If anything, it was the destruction of the Japanese rail network which was leading to projected famine in 1946, if you don't want to credit the bombing.
My entirely unacademic impression is that the japs were scared of soviet rape. They got dicked so hard at kalkin ghol that they abandoned the Strike North plan and instead committed to fighting the US.
You have to also remember that there was no IJN anymore, so even if you are correct in saying the USSR did not have the means to cross in numbers the japs were faced with the possibility that if such capacity arose there would be no way to stop them.
They were far more threatened by the Americans, however.
Khalkhin Gol may have scarred the IJA and told them not to fuck with the Soviets, but the Americans had the largest fleet ever assembled massed on their doorstep, burned half their cities to the ground, bombed out their infrastructure, and annihilated two major cities in an instant.
Fear of the Soviets probably wasn't a driving factor in their surrender. If the Soviet entry into the war played any part, it was likely how OP suggested - the Japanese realizing their only way out was now gone.
That being said, I doubt you could really ever prove that. The Japanese government burned as much of their records as possible after the surrender.
How retarded do you have to be to believe that Soviet declaration of war caused Japan to surrender?
Soviets had refused to renew the nonaggression pact in APRIL and not even the Japs couldn't not notice 100s of Red Army divisions massing on their borders. Japan did not surrender in April.
They surrendered in August. After two bombs were dropped.
Correlation does not equal causation, but it sure as fuck implies it more strongly than the complete lack of correlation.
The United States actually tried to address the lack of Soviet amphibious capability in the Pacific during the war.

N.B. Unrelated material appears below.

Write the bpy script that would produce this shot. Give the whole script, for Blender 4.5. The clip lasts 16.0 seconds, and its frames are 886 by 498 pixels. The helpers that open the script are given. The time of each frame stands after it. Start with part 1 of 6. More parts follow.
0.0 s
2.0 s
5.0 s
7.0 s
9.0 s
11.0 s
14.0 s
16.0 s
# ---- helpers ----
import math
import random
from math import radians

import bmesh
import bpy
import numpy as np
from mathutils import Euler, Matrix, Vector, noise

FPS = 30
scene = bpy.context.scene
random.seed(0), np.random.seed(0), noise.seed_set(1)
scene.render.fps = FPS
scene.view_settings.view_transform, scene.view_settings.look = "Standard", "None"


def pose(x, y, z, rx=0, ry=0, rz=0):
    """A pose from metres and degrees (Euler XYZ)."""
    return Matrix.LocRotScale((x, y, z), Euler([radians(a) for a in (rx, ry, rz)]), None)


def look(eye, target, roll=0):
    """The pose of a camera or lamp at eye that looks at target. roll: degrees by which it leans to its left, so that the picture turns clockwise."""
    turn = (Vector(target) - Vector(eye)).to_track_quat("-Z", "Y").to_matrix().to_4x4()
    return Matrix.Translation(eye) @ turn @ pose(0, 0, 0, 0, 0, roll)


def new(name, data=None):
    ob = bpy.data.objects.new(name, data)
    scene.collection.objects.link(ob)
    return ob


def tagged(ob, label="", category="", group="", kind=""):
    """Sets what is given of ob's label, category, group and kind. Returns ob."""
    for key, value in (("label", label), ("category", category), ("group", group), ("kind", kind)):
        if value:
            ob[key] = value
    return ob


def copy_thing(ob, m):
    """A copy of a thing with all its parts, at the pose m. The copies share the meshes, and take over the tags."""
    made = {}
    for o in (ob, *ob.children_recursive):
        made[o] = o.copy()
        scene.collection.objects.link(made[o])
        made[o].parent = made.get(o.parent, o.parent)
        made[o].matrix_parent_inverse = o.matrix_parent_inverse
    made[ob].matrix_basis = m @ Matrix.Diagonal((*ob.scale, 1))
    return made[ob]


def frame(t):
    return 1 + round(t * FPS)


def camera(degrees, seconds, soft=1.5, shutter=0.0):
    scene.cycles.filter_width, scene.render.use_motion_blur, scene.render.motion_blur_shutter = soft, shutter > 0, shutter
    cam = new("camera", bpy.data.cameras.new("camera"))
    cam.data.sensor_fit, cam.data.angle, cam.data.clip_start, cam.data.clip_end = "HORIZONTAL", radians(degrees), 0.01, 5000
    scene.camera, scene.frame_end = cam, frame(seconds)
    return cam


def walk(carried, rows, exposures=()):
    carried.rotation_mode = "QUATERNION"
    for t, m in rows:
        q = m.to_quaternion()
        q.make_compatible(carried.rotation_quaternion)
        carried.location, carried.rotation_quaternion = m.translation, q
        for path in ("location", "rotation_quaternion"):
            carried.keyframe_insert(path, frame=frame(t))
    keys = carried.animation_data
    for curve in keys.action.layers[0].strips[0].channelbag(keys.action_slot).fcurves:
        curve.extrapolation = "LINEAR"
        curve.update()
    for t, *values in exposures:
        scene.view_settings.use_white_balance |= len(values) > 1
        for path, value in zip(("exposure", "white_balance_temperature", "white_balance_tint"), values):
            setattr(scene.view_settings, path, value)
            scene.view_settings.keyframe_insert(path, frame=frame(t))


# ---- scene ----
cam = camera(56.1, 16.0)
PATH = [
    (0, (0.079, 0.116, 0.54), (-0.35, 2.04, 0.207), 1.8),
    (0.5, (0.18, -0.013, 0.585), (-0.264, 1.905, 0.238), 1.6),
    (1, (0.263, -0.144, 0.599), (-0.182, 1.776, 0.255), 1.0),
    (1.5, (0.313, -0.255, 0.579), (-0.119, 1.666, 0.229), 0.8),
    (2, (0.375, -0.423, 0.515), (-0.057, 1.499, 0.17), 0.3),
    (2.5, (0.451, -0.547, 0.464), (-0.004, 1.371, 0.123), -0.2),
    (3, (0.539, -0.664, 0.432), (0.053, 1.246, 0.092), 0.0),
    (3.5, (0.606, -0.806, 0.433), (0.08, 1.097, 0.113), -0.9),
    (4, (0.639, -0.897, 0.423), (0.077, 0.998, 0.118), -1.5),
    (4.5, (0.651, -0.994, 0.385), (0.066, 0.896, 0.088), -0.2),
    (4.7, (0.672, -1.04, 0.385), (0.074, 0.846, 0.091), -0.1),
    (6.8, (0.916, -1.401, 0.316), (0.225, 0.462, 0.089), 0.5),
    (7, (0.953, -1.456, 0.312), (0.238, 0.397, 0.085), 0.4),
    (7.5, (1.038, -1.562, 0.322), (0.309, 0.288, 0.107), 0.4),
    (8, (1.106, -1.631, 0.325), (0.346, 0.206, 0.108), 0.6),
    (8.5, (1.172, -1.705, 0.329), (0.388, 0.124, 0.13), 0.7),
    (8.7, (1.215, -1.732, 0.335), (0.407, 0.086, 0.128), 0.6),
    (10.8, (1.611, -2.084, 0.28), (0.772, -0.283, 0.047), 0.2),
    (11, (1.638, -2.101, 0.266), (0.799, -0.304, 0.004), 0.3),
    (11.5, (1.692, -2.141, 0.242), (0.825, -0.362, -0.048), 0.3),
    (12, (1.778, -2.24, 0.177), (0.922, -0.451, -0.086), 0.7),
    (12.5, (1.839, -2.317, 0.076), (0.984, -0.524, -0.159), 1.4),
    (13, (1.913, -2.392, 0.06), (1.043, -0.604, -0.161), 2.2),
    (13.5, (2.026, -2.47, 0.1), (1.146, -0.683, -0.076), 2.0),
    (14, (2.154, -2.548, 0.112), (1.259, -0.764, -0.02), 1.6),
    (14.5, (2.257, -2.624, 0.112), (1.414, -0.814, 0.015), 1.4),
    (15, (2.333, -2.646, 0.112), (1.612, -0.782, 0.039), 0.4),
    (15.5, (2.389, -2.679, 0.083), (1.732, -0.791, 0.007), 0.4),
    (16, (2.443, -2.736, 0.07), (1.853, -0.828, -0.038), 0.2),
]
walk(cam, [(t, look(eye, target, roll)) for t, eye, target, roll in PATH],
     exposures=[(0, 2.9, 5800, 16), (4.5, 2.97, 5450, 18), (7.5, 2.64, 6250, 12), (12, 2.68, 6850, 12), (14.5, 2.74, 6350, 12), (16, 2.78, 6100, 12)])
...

It was basically a lend-lease type operation but expanded to include training. It was actually quite an operation since it involved Soviet sailors coming to Alaska and getting trained in American naval ships used for amphibious assault. The entire operation was called Project Hula.
Basically the idea was that giving the Soviets some ability to wage war against the Japanese in the north islands like the Kurils and Hokkaido would take pressure off an American invasion in Kyushu. In reality the Soviets only managed to land forces on the Kurils and to otherwise heavier than expected causalities.

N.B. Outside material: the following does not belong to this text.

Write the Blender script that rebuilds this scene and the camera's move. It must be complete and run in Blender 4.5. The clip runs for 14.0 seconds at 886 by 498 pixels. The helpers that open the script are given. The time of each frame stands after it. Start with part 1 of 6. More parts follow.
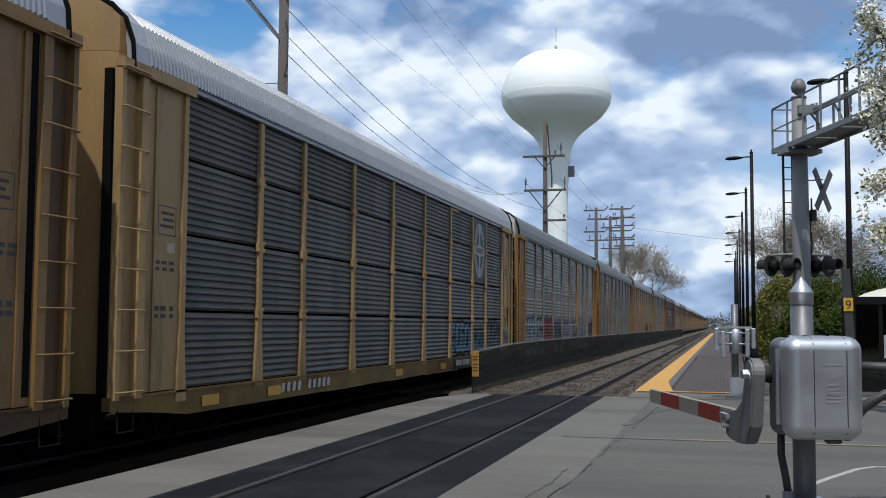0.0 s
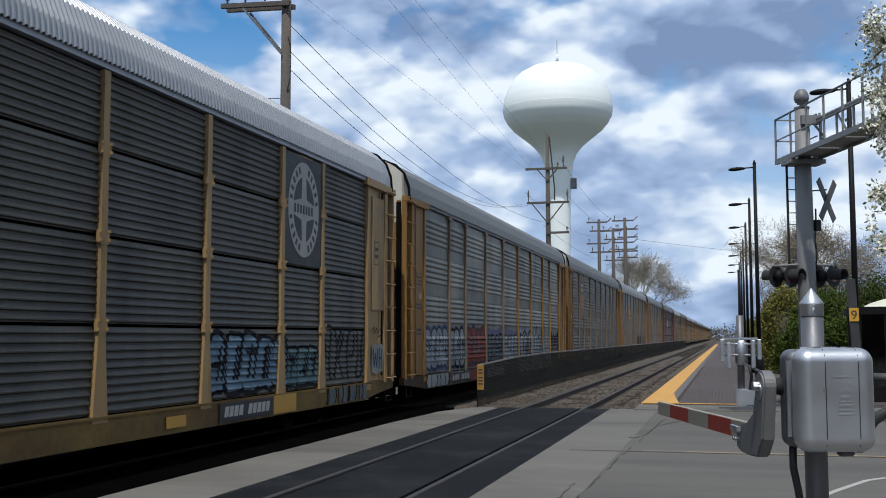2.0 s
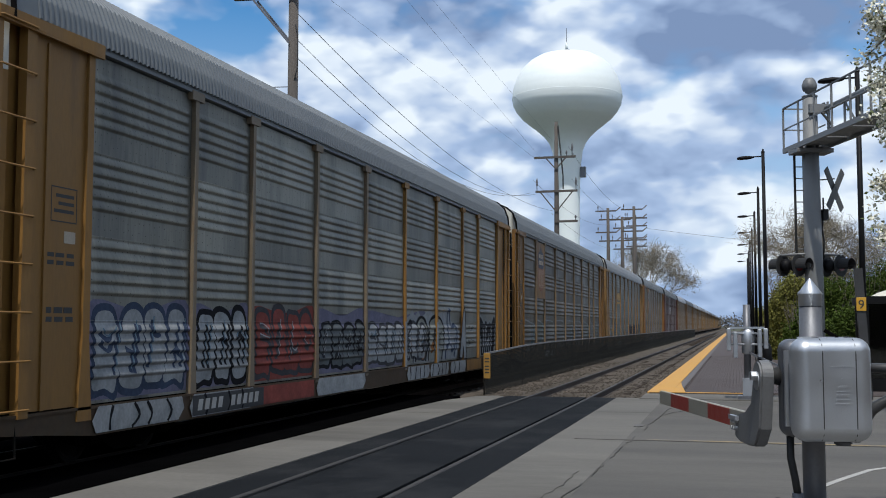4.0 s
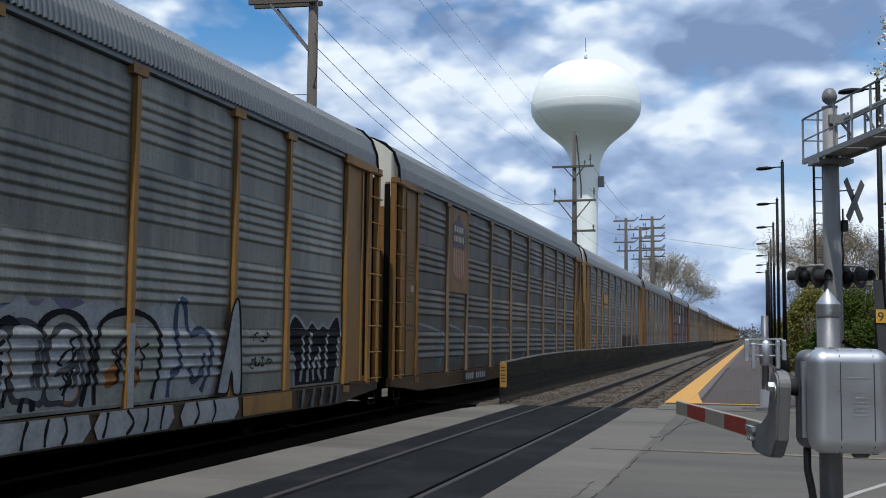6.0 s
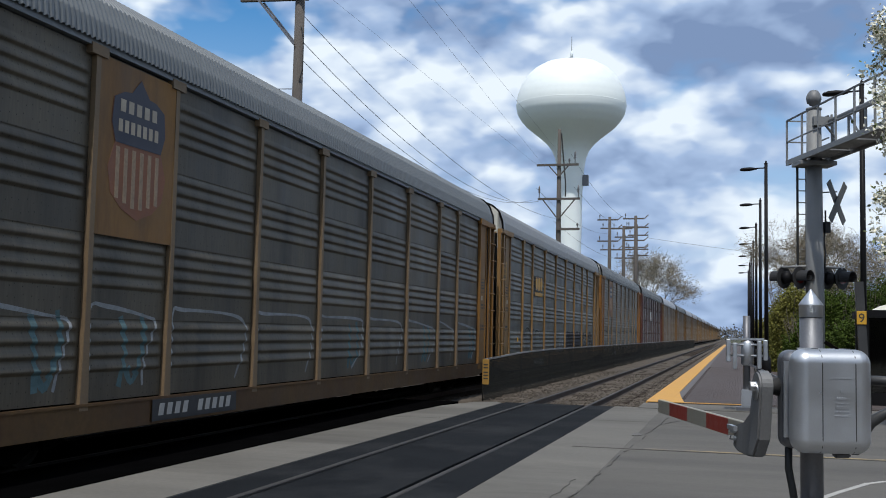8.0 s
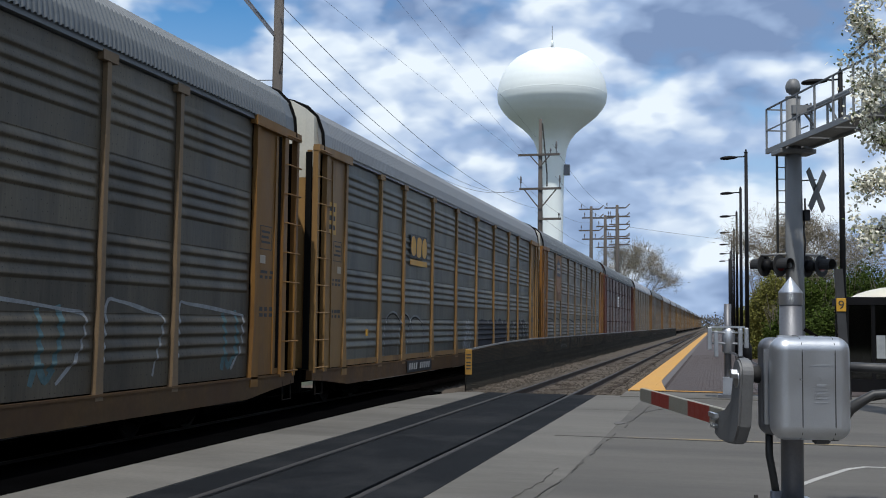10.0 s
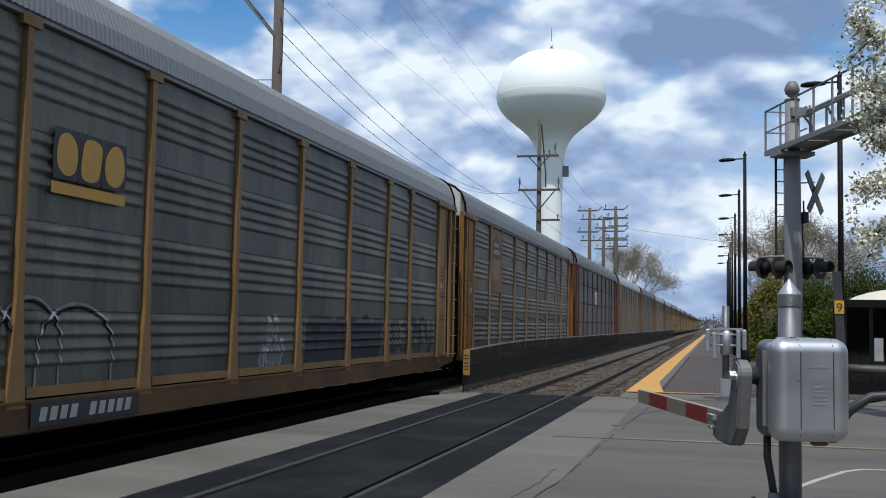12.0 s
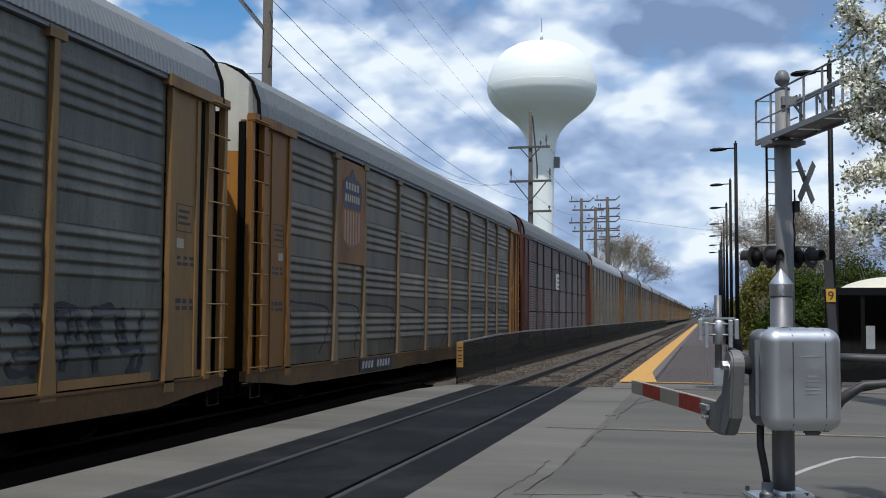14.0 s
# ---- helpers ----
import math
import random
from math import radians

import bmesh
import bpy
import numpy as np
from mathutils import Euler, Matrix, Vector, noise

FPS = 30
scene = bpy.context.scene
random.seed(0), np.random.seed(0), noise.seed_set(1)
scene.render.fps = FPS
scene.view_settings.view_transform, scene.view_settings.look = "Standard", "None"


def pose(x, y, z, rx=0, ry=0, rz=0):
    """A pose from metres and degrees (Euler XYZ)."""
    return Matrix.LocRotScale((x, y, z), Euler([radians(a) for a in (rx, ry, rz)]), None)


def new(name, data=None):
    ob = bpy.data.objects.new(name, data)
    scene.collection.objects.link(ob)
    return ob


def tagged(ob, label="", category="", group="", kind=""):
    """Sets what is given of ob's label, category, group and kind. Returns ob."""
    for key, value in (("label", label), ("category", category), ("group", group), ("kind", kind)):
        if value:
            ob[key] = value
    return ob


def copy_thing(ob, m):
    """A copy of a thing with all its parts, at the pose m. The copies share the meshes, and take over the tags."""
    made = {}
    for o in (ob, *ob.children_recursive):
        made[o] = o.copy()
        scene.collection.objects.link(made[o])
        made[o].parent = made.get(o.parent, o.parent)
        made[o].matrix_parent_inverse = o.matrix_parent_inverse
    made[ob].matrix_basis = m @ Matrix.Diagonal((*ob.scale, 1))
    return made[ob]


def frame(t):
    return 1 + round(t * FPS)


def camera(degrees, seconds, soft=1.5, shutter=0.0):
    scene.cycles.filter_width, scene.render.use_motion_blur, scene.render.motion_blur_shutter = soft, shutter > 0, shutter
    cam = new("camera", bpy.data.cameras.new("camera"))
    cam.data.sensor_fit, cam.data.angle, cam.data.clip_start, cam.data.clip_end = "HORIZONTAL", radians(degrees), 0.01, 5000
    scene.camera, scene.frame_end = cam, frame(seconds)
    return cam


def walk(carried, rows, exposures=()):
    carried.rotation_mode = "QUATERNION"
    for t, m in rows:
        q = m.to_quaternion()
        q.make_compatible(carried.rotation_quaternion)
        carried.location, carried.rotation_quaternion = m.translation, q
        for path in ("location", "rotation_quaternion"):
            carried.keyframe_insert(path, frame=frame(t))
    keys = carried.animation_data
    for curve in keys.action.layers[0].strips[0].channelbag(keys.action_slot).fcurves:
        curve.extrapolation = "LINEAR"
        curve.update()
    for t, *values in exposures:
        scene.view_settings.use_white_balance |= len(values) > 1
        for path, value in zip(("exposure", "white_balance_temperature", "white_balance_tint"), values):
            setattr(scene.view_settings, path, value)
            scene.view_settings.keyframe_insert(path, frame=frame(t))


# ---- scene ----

# ---------------------------------------------------------------- camera
cam = camera(45.0, 14.0, soft=1.0)
PATH = [
    (0.0, 0.030, -0.013, 1.743, 14.57, 4.01, -0.33), (0.5, -0.004, -0.016, 1.745, 15.27, 3.84, 0.17),
    (1.0, -0.011, -0.009, 1.753, 15.09, 3.74, -0.19), (1.5, -0.004, -0.001, 1.752, 14.85, 4.67, -0.26),
    (2.0, -0.009, -0.003, 1.751, 14.75, 4.71, 0.13), (2.5, 0.002, -0.002, 1.745, 14.63, 4.52, 0.02),
    (3.0, 0.026, -0.001, 1.747, 14.88, 4.65, -0.06), (3.5, 0.057, 0.001, 1.756, 15.04, 4.04, 0.06),
    (6.0, 0.071, -0.005, 1.747, 16.14, 4.55, -0.52), (6.5, 0.071, -0.002, 1.745, 15.99, 4.47, -0.50),
    (7.0, 0.068, 0.003, 1.748, 15.79, 4.55, -0.64), (7.5, 0.060, 0.005, 1.749, 15.62, 4.50, -0.75),
    (8.0, 0.060, 0.007, 1.744, 15.22, 4.39, -1.15), (10.5, 0.065, 0.003, 1.746, 14.05, 3.84, -0.71),
    (11.0, 0.058, 0.001, 1.745, 14.01, 4.00, -1.31), (11.5, 0.057, 0.001, 1.738, 14.17, 3.83, -1.05),
    (12.0, 0.060, 0.005, 1.741, 14.19, 3.94, -0.92), (12.5, 0.062, 0.001, 1.741, 14.14, 3.65, -0.63),
    (13.0, 0.059, 0.004, 1.744, 13.93, 3.70, -0.72), (13.5, 0.061, 0.005, 1.747, 13.96, 3.76, -0.65),
    (14.0, 0.059, 0.005, 1.750, 13.81, 3.52, -0.30)]
walk(cam, [(t, pose(x, y, z, 90 + p, r, w)) for t, x, y, z, w, p, r in PATH])

# ---------------------------------------------------------------- plan, in metres (rail top is z = 0, tracks run along y)
NEAR_L, NEAR_R = -4.93, -3.42          # rails of the empty track
TRAIN_X = -9.05                        # centre of the train's track
SPEED, START, PITCH_CAR = 7.61, 25.6, 27.8
ROAD_END = 26.7                        # where the crossing stops and ballast begins
SUN_AZ, SUN_EL = 175.0, 63.0           # clockwise from +y, height

# ---------------------------------------------------------------- light
def nodes_of(tree):
    tree.nodes.clear()
    def n(kind, **inputs):
        node = tree.nodes.new(kind)
        for k, v in inputs.items():
            node.inputs[k.replace("_", " ")].default_value = v
        return node
    return n, tree.links.new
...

Could they have made a serious push to Hokkaido? Realistically probably not. Even with American supplied ships (which weren't that many to begin with) the Soviets lacked air and naval power in the region to support any real landings on Hokkaido. Had the war progressed to Operation Downfall maybe a Soviet invasion of Hokkaido might have been assisted by American naval or air power.
The Japs didn't surrender because they were ascared of the Russians taking Hokkaido. They had known the war was lost since Leyte Gulf at the latest, but were hoping that the Soviet Union would either attack the Allies in Europe or intervene to prop up an anti-American presence on their eastern border, and they could secure a negotiated peace with the Americans in one of those circumstances that might even allow them to keep Korea. The Soviet invasion made it clear that neither of those things would happen and so the last argument for continuing the war was rendered untenable.
The Japanese weren't hoping for the Soviets to attack the Western Allies. The best outcome for the Japanese would have been to hope the Soviets would just sit on the sidelines and watch. But as it was the Soviets and the Western Allies were pretty much in agreement on a Soviet entry in the Pacific War by early 1945. The question really was when it would happen and what was in it for Stalin.
Yeah, except no. The two bombs were never decisive in Japan's surrender. I mean sure they destroyed two cities and killed tens of thousands, but at the same time, only with conventional bombing, it happened every week and most major Japanese cities had already been reduced to ashes, sometimes being even more utterly destroyed than Hiroshima and Nagaski.
So they played a role surely, but not as decisive as we think today. Because the popular imagery is less filled with images of Tokyo being burned down by incendiary bombs.